Unless the Yankees, Red Sox, or Giants are in town, the A's seating supply may just as well be infinite as 50,000+. Just like on the Internet, unlimited supplies drive prices down to almost zero (or $1-$2, in the case of Double Play Wednesdays). Many people stayed away on Monday and Tuesday nights to buy the cheaper tickets on Wednesdays. Creating an artificial scarcity to drive prices back up, making capacity about 35,000 instead of 48,000, is certainly an interesting experiment to try.
That has some people hopping mad, of course. Making people angry is always a consequence of choosing to implement an artificial scarcity.
Lew Wolff has a lot of goodwill with the fans right now, but this move puts that goodwill at risk, if it isn't handled right.
Handling it right won't take an Einstein. It ain't rocket science. The A's just need to be transparent on this issue, so they don't come across as just greedy money-grubbers. Transparency == trust.

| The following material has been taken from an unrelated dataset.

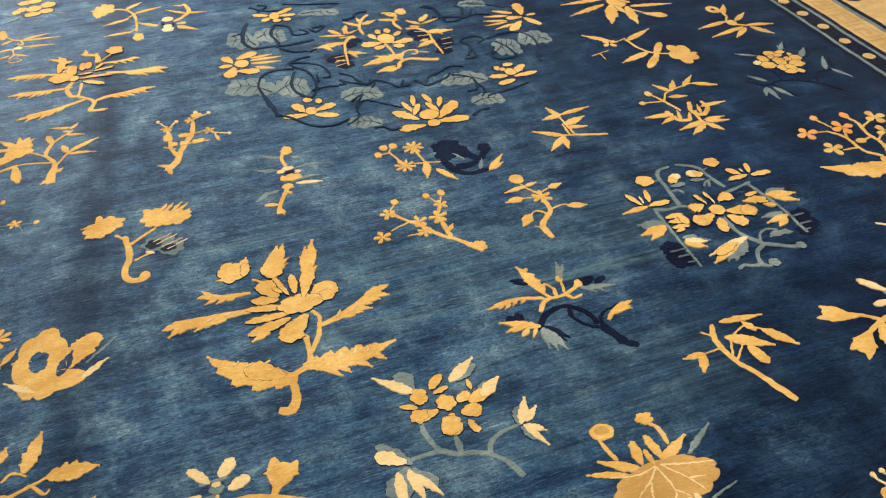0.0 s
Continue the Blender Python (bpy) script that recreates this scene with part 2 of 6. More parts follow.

Lew Wolff should come out and quickly and honestly say something like, "We're going to try an experiment. We don't know if it will work, but we think it might. We want to increase advance ticket purchases and increase revenues, so we can keep as many good players as we can. Some of you third-deck denizens won't like being displaced, of course. We're sorry about that, and we'll try to make it up to you somehow, and accomodate you as best we can for your inconvenience. If it doesn't work, we'll go back to opening the third deck in 2007. You'll get first dibs if we do."